While president of Venture Express, Zilly was responsible for maintaining a relationship with Venture Express’s various customers and for ensuring that they remained satisfied with Venture Express’s services. Zilly’s responsibilities included a customer named Calsonic Yorozu Corporation. At the time of Zilly’s termination, Venture Express was completing the second year of a three-year contract with Calsonic. The contract established a rate for the three-year term of the contract and automatically renewed each year but could be terminated if either party provided thirty days’ written notice.

Within days of his termination, Zilly began soliciting Calsonic’s business on behalf of his new corporation, Zilly Transportation Services. Zilly knew the rate being charged Calsonic by Venture Express, and he submitted a bid that quoted a more favorable rate. Zilly and Calsonic subsequently entered into a contract, effective October 2, 1995, for Zilly to service a portion of the business formerly handled by Venture Express. Venture Express would have earned between $78,000 and $87,000 in profits for these services had it completed the remaining year of its contract with Calsonic.

Venture Express subsequently brought this action against Zilly, Zilly Transportation Services, Inc., and Zilly Transportation Services, LLC, contending, inter alia, that Zilly breached his fiduciary duty as an officer of Venture Express by forming Zilly Transportation Services and by obtaining a contract with Calsonic to perform a portion of the services formerly provided by Venture Express. After conducting a bench trial, the trial court ruled that Zilly had breached his fiduciary duty to Venture Express, and the court entered a judgment for $78,000 in favor of Venture Express. This appeal followed.

Issue

Decision

Applying the foregoing factors to the evidence introduced at trial, we conclude that Venture Express’s customer rates did not constitute confidential information. Venture Express’s owner, Jimmy Allen, testified that he considered Venture Express’s customer rates to be confidential information and that he did not permit Venture Express’s officers and employees to reveal its rates to competitors. On cross-examination, however, Allen acknowledged that Venture Express had approximately eighty owner-operators who were independent contractors, not employees of Venture Express. These independent owner-operators either knew or could ascertain the customer rates for their respective moves because their pay amounts were based on specified percentages of the customer rates. Harry Woods, the president of Tanksley Transfer, a subsidiary of Venture Express, corroborated this testimony. Woods testified that, if they wanted to, the owner-operators could calculate the applicable customer rates for their moves from the information contained on their pay stubs. The pay stubs indicated the owner-operators’ pay amounts and the applicable percentages of the customer rates which these amounts represented. Moreover, Jimmy Allen testified that the customers themselves were not prohibited by contract or otherwise from revealing the rates they were charged by Venture Express, and he acknowledged that at least one customer had revealed competitors’ rates to him in the past.

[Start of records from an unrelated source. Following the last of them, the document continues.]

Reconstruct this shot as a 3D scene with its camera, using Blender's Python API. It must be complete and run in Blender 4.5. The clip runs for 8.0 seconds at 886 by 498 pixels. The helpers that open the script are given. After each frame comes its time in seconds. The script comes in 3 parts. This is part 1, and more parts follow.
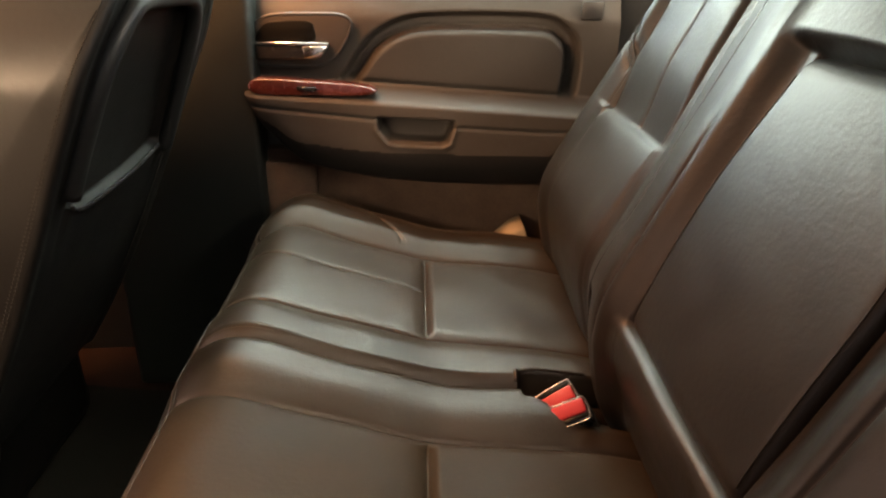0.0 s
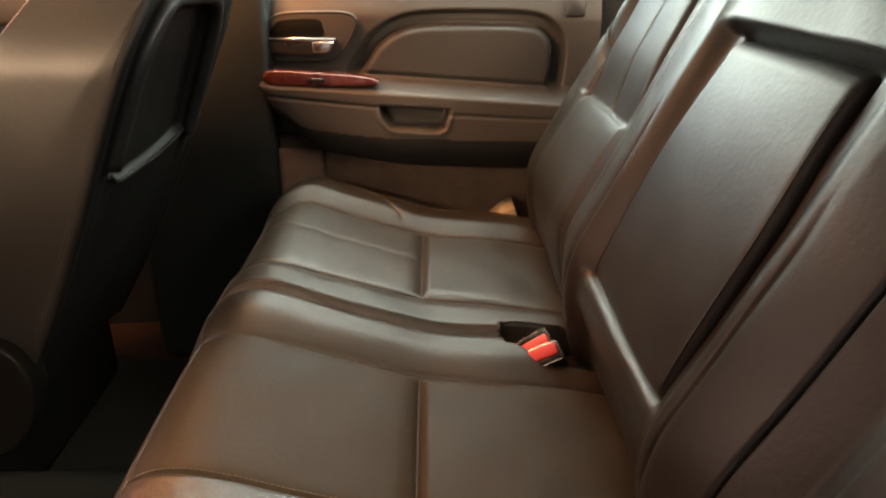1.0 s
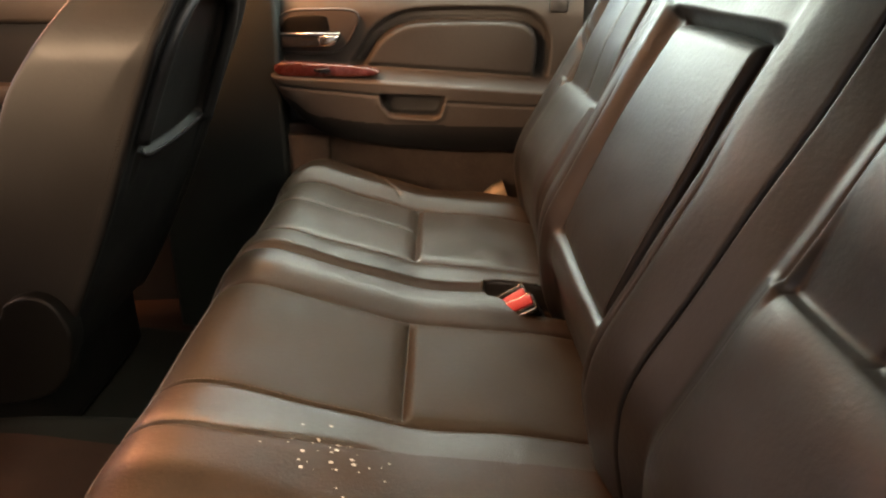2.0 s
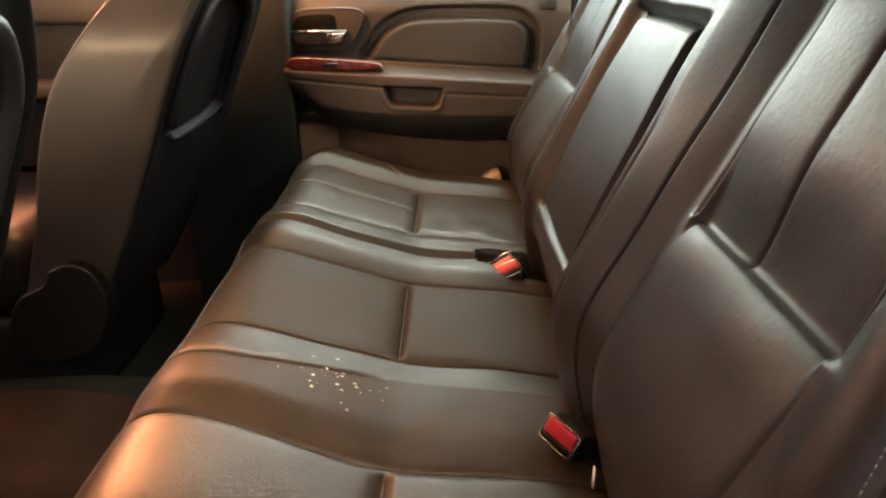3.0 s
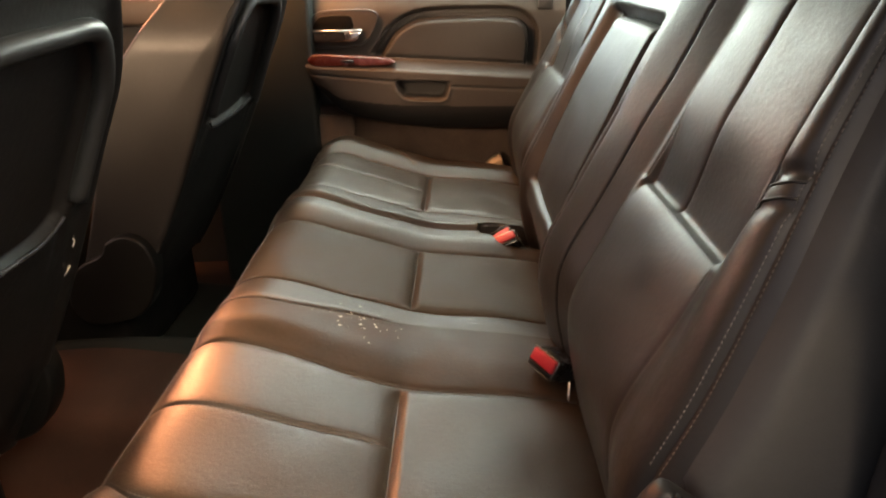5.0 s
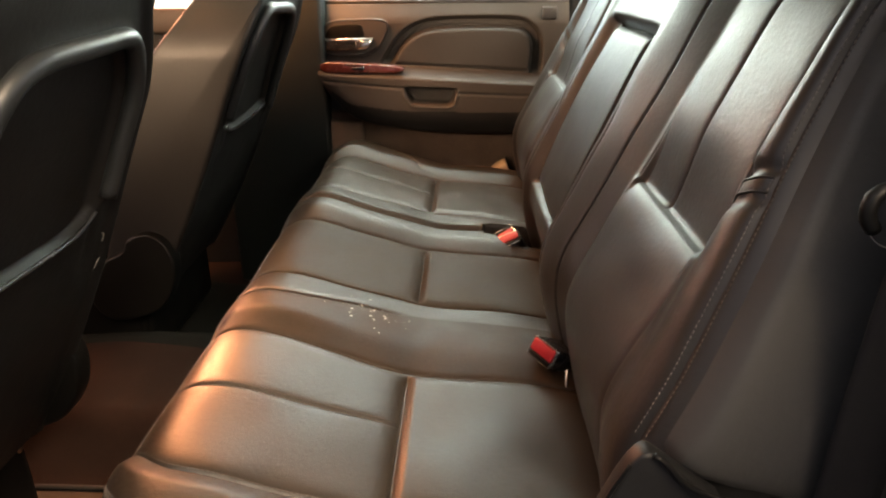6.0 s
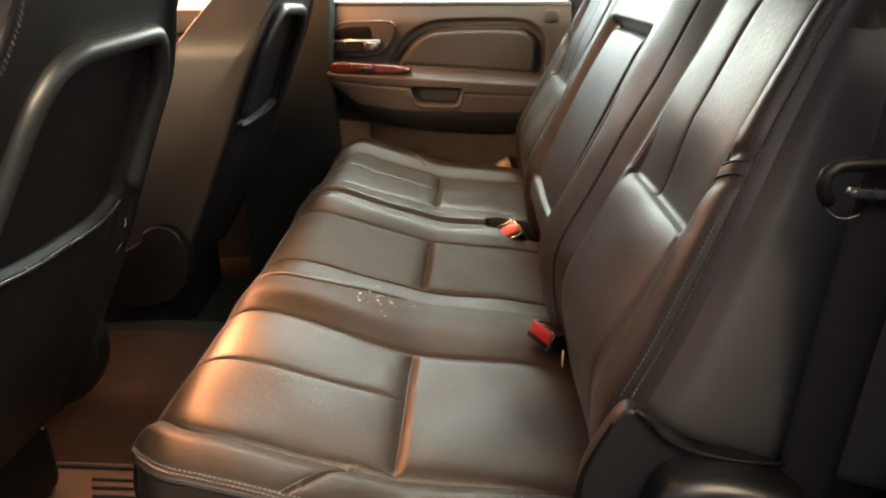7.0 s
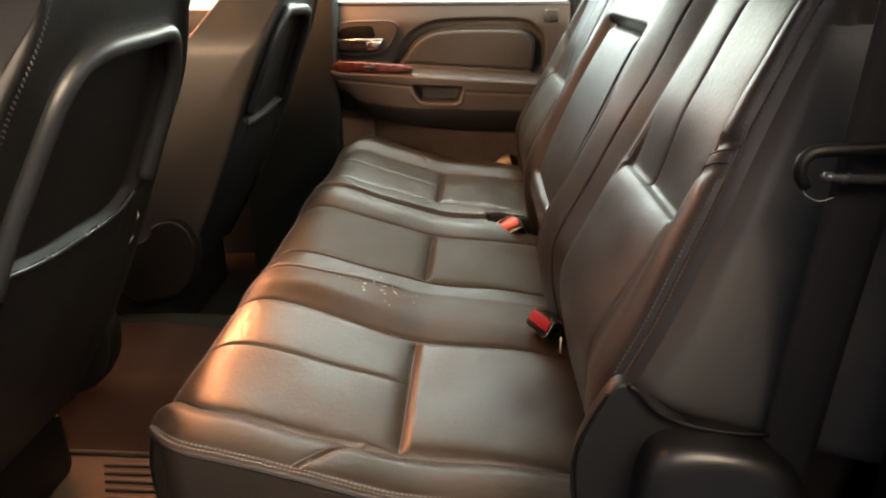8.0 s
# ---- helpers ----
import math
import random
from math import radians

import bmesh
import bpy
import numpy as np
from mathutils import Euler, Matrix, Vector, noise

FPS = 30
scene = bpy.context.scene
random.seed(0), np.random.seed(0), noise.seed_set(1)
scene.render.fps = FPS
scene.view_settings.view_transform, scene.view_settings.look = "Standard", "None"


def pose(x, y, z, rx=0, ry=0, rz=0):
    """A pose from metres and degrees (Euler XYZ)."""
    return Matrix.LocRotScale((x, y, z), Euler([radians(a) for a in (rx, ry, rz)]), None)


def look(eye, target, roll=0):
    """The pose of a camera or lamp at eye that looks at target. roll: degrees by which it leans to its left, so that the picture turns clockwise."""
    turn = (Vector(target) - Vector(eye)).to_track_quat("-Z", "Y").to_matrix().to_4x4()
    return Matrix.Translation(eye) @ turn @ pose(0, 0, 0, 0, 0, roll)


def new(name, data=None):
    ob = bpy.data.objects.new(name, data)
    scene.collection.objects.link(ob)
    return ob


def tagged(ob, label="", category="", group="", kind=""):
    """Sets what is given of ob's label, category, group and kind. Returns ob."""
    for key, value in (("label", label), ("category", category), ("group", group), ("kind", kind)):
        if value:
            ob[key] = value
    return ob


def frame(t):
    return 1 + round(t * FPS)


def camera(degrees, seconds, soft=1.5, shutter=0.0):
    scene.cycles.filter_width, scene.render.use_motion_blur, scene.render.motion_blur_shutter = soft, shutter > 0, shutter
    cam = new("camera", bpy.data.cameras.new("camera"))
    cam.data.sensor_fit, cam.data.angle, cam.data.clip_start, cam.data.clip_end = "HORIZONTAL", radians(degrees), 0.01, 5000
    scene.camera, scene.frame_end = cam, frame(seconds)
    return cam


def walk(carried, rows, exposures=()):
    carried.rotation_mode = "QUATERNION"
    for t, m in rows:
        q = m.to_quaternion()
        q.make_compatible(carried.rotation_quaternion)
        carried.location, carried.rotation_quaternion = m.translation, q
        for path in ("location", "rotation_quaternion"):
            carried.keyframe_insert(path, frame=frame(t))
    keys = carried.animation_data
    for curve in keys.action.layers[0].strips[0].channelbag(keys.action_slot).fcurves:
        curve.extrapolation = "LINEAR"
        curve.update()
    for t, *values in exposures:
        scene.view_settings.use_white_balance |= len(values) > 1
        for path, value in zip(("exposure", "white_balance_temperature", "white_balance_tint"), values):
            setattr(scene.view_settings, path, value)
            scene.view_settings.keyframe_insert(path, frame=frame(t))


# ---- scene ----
cam = camera(66.1, 8.0, soft=2.2)
ROWS = [  # seconds, eye, target, roll
    (0.0, (-0.0130, -0.5132, 0.8911), (0.0592, 1.3132, 0.0792), 1.25),
    (0.5, (-0.0044, -0.5795, 0.8951), (0.0589, 1.2480, 0.0850), 1.07),
    (1.0, (0.0090, -0.6484, 0.8898), (0.0534, 1.1837, 0.0888), 0.85),
    (1.5, (0.0249, -0.7194, 0.8833), (0.0551, 1.1170, 0.0914), 0.74),
    (3.0, (0.0664, -0.9301, 0.8742), (0.0507, 0.9142, 0.1009), -0.12),
    (3.5, (0.0735, -0.9923, 0.8846), (0.0486, 0.8494, 0.1052), -0.36),
    (4.0, (0.0651, -1.0426, 0.8952), (0.0342, 0.7963, 0.1094), -0.52),
    (4.5, (0.0727, -1.0769, 0.8939), (0.0352, 0.7618, 0.1081), -0.64),
    (6.0, (0.0777, -1.1667, 0.9020), (0.0135, 0.6819, 0.1413), -0.50),
    (6.5, (0.0797, -1.2019, 0.9049), (0.0074, 0.6495, 0.1518), -0.37),
    (7.0, (0.0811, -1.2269, 0.8988), (0.0028, 0.6261, 0.1503), -0.25),
    (7.5, (0.0814, -1.2430, 0.8971), (0.0005, 0.6106, 0.1505), -0.24),
    (8.0, (0.0805, -1.2662, 0.8986), (0.0001, 0.5872, 0.1513), -0.33),
]
walk(cam, [(t, look(eye, target, roll)) for t, eye, target, roll in ROWS], [(0.0, 3.38, 8500, 9), (4.0, 3.37, 8400, 9), (8.0, 3.43, 8300, 9)])

# world: x runs to the rear of the truck, y across it to the passenger side, z up from the cabin floor

# ---- light ----
world = bpy.data.worlds.new("sky")
scene.world = world
world.use_nodes = True
wn = world.node_tree
bg = wn.nodes["Background"]
sky = wn.nodes.new("ShaderNodeTexSky")
sky.sky_type, sky.sun_disc = "NISHITA", False
sky.sun_elevation, sky.sun_rotation = radians(35), radians(150)
sky.air_density, sky.dust_density, sky.ozone_density = 0.5, 5.0, 0.0
wn.links.new(sky.outputs["Color"], bg.inputs["Color"])
bg.inputs["Strength"].default_value = 0.12


def lamp(name, kind, energy, colour, m, size=0.2, size_y=None):
    data = bpy.data.lights.new(name, kind)
    data.energy, data.color = energy, colour
    if kind == "AREA":
        data.shape = "RECTANGLE" if size_y else "DISK"
        data.size = size
        if size_y:
            data.size_y = size_y
    ob = new(name, data)
    ob.matrix_world = m
    return ob


# daylight by the rear passenger window, warm light through the windshield, added warm fills at both front windows, and
# two added, unseen roof lamps
lamp("window_daylight", "AREA", 1.06, (0.77, 0.96, 1.0), look((0.0, 0.885, 1.08), (0.0, 0.30, 0.50)), 0.58, 0.24)
lamp("windshield_glow", "AREA", 1.2, (1.0, 0.52, 0.28), look((-2.0, 0.04, 1.03), (-0.3, 0.0, 0.62)), 1.4, 0.42)
# warm fill added at the front window, narrowed to the near cushion's front
lamp("cushion_warm_fill", "AREA", 0.90, (1.0, 0.375, 0.19), look((-1.0, 0.885, 1.02), (-0.30, -0.42, 0.36)), 0.8, 0.34).data.spread = radians(42)
# warm fill added on the driver side for the passenger seat's inner face
lamp("seat_side_warm_fill", "AREA", 0.9, (1.0, 0.74, 0.56), look((-1.1, -0.845, 1.06), (-0.5, 0.2, 1.00)), 0.8, 0.26).data.spread = radians(56)
# unseen overhead lamps, added for warm sheen on the cushions
ROOF_FILLS = ((-0.46, -0.45, 0.3), (-0.48, 0.45, 2.0))
for lx, ly, watts in ROOF_FILLS:
    lamp("roof_fill_light", "AREA", watts, (1.0, 0.45, 0.22), look((lx, ly, 1.238), (lx, ly, 0.0)), 0.26, 0.20).data.spread = radians(130)
lamp("rear_window_daylight", "AREA", 0.16, (0.80, 0.94, 1.0), look((0.615, 0.0, 1.05), (-0.6, -0.15, 0.70)), 1.3, 0.24)


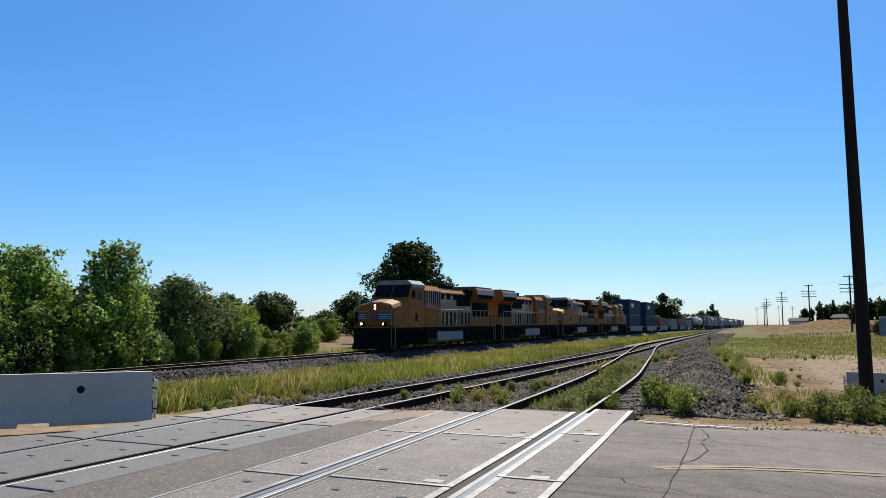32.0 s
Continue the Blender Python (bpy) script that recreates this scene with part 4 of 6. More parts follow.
# ---- telegraph poles ----
def telegraph_pole(x, y, z, h, label, arms=4, turn=6.0, big=1.0, lean=0.0):
    ob = thing("telegraph_pole", label, "telegraph pole", pose(x, y, z, 0, lean, turn), "telegraph poles")
    part("post", tapered(bm_new(), h - 0.6, 0.16 * big, 0.10 * big, 10, 6, seed=int(y)), GREY_WOOD, ob, "weathered dark post")
    part("top_pin", rod(bm_new(), (0, 0, h - 0.65), (0, 0, h - 0.12), 0.035, 0.025, 6), RAIL_WEB, ob)
    hs = [h - 0.76, h - 2.04, h - 2.64, h - 3.22][:arms]
    for k, z0 in enumerate(hs):
        w = 1.85 if k == 0 else 3.0
        arm = part("cross_arm", box(bm_new(), (0, -0.12, z0), (w, 0.10, 0.11), bevel=0.008), GREY_WOOD, ob, "timber cross-arm")
        for i in range(4 if k == 0 else 8):
            u = -w / 2 + 0.1 + (w - 0.2) * i / (3 if k == 0 else 7)
            part("insulator", lathe(bm_new(), [(0.015, z0 + 0.05), (0.035, z0 + 0.09), (0.03, z0 + 0.17)], 6, pose(u, -0.12, 0)), GREY_PAINT, arm)
        b = bm_new()
        for s in (-1, 1):
            rod(b, (0.45 * s, -0.10, z0 - 0.02), (0.05 * s, -0.10, z0 - 0.42), 0.014, n=5)
        part("brace", b, RAIL_WEB, ob)
    return ob


def gz(x, y):
    return float(ground_z(np.array(x), np.array(y)))


TP = [(16.45, 47.3, 11.6, 4), (6.85, 131.0, 10.6, 4), (1.12, 180.0, 10.6, 4), (-5.7, 230.0, 9.8, 4), (-12.4, 288.0, 9.4, 4), (-13.6, 292.0, 8.4, 3)]
tp1 = None
for k, (x, y, h, arms) in enumerate(TP):
    zb = gz(x, y) - (0.1 if k else 0)
    top = {1: 10.6, 2: 11.9, 3: 12.6, 4: 13.0, 5: 11.8}.get(k, None)
    hh = h if top is None else top - zb
    t = telegraph_pole(x, y, zb, hh, "weathered wooden telegraph pole with four cross-arms" if arms == 4 else "old telegraph pole with short cross-arms", arms, lean=(1.5 if k == 5 else 0))
    if k == 0:
        tp1 = t
        part("warning_plate", box(bm_new(), (0, -0.17, 2.05 - zb), (0.42, 0.03, 0.75), bevel=0.01), SIGN_WHITE, t, "pale notice plate")
        part("sign_bar", box(bm_new(), (0, -0.188, 2.15 - zb), (0.28, 0.004, 0.10)), SIGN_BLACK, t)
        part("sign_bar", box(bm_new(), (0, -0.188, 1.92 - zb), (0.22, 0.004, 0.06)), SIGN_BLACK, t)


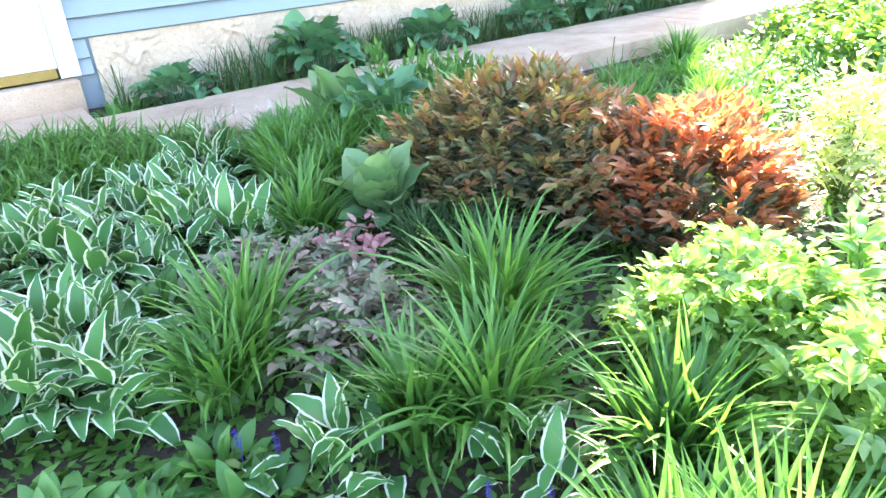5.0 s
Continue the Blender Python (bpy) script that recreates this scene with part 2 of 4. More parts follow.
P_VIOLET = leafy("violet_petal", G((0.05, 0.03, 0.35), (0.12, 0.07, 0.5)), 0.6, 0.3, glow=(1, 1, 1.1))


# ---- building blocks ----
def part(name, data, material, parent=None, label="", at=None, smooth=False):
    """Links a bmesh or a ready mesh as one object under a thing."""
    if isinstance(data, bmesh.types.BMesh):
        me = bpy.data.meshes.new(name)
        data.to_mesh(me)
        data.free()
    else:
        me = data
    if material and not me.materials:
        me.materials.append(material)
    if smooth:
        me.shade_smooth()
    ob = new(name, me)
    ob.parent = parent
    if at is not None:
        ob.matrix_basis = at
    if label:
        ob["label"] = label
    return ob


def base(name, label, category, group="", x=0.0, y=0.0, z=0.0, kind=""):
    ob = new(name)
    ob.empty_display_size = 0.05
    ob.matrix_basis = pose(x, y, z)
    return tagged(ob, label, category, group, kind)


def box(bm, x0, x1, y0, y1, z0, z1, bevel=0.0):
    made = bmesh.ops.create_cube(bm, size=1.0)["verts"]
    bmesh.ops.transform(bm, matrix=Matrix.LocRotScale(((x0 + x1) / 2, (y0 + y1) / 2, (z0 + z1) / 2), None, (x1 - x0, y1 - y0, z1 - z0)), verts=made)
    if bevel:
        es = list({e for v in made for e in v.link_edges})
        bmesh.ops.bevel(bm, geom=es, offset=bevel, segments=2, affect='EDGES', profile=0.6)
    return bm


def boxes(*dims, bevel=0.0):
    bm = bmesh.new()
    for d in dims:
        box(bm, *d, bevel=bevel)
    return bm


def tube(bm, points, radii, sides=6):
    """A swept tube along points, closed at both ends."""
    rings = []
    for i, p in enumerate(points):
        p = Vector(p)
        d = (Vector(points[min(i + 1, len(points) - 1)]) - Vector(points[max(i - 1, 0)])).normalized()
        u = d.orthogonal().normalized() if not rings else (u - d * u.dot(d)).normalized()
        w = d.cross(u)
        r = radii[i] if hasattr(radii, "__len__") else radii
        rings.append([bm.verts.new(p + (u * math.cos(a) + w * math.sin(a)) * r) for a in (2 * math.pi * k / sides for k in range(sides))])
    for a, b in zip(rings, rings[1:]):
        for k in range(sides):
            bm.faces.new((a[k], a[(k + 1) % sides], b[(k + 1) % sides], b[k]))
    bm.faces.new(rings[0][::-1])
    bm.faces.new(rings[-1])
    return bm


def prism(bm, outline, y0, y1):
    """An outline in x and z, extruded along y."""
    a = [bm.verts.new((x, y0, z)) for x, z in outline]
    b = [bm.verts.new((x, y1, z)) for x, z in outline]
    n = len(a)
    bm.faces.new(a)
    bm.faces.new(b[::-1])
    for i in range(n):
        bm.faces.new((a[i], b[i], b[(i + 1) % n], a[(i + 1) % n]))
    bmesh.ops.recalc_face_normals(bm, faces=bm.faces)
    return bm


def ground_z(x, y):
    """The lie of the land: level at the house, falling towards the lawn and the drive."""
    x, y = np.asarray(x, float), np.asarray(y, float)
    z = -0.045 - 0.050 * np.clip(x - 1.35, 0, 5.5) - 0.018 * np.clip(y - 0.5, 0, 5) - 0.058 * np.clip(y - 9, 0, 4.4)
    z = z + 0.012 * np.sin(2.1 * x + 1.3 * y) * np.cos(1.7 * y - 0.8 * x) + 0.006 * np.sin(7 * x) * np.sin(6.3 * y)
    z = z + 0.12 * np.clip((-0.45 - y) / 0.8, 0, 1) * np.clip(1.25 - x / 6, 0, 1)
    z = z - 0.06 * np.clip((x - 1.32) / 0.08, 0, 1) * np.clip((y - 2.3) / 0.5, 0, 1) * np.clip((2.6 - x) / 0.8, 0, 1)
    z = z + 0.21 * np.exp(-((x - 1.0) ** 2 + (y - 8.95) ** 2) / 0.32)
    return np.where(x < 0.45, np.maximum(z, -0.05), z)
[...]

The foregoing evidence demonstrates that at least eighty non-employees of Venture Express either knew or could readily ascertain the respective rates charged to Venture Express’s customers. Although Venture Express prohibited its officers and employees from revealing customer rates, it imposed no similar prohibition on either its customers or its independent owner-operators. In fact, before trial, one of Venture Express’s customers, Huntco Steel, Inc., faxed material to Zilly which contained rates charged by its various carriers, including Venture Express. Under these circumstances, we hold that Venture Express’s customer rates did not constitute confidential information and, thus, that Zilly’s use of this information to obtain Calsonic’s business did not result in a breach of his fiduciary duty as a former corporate officer of Venture Express.

The trial court’s judgment is hereby reversed, and this cause is dismissed. Costs of this appeal are taxed to Venture Express, for which execution may be issued if necessary.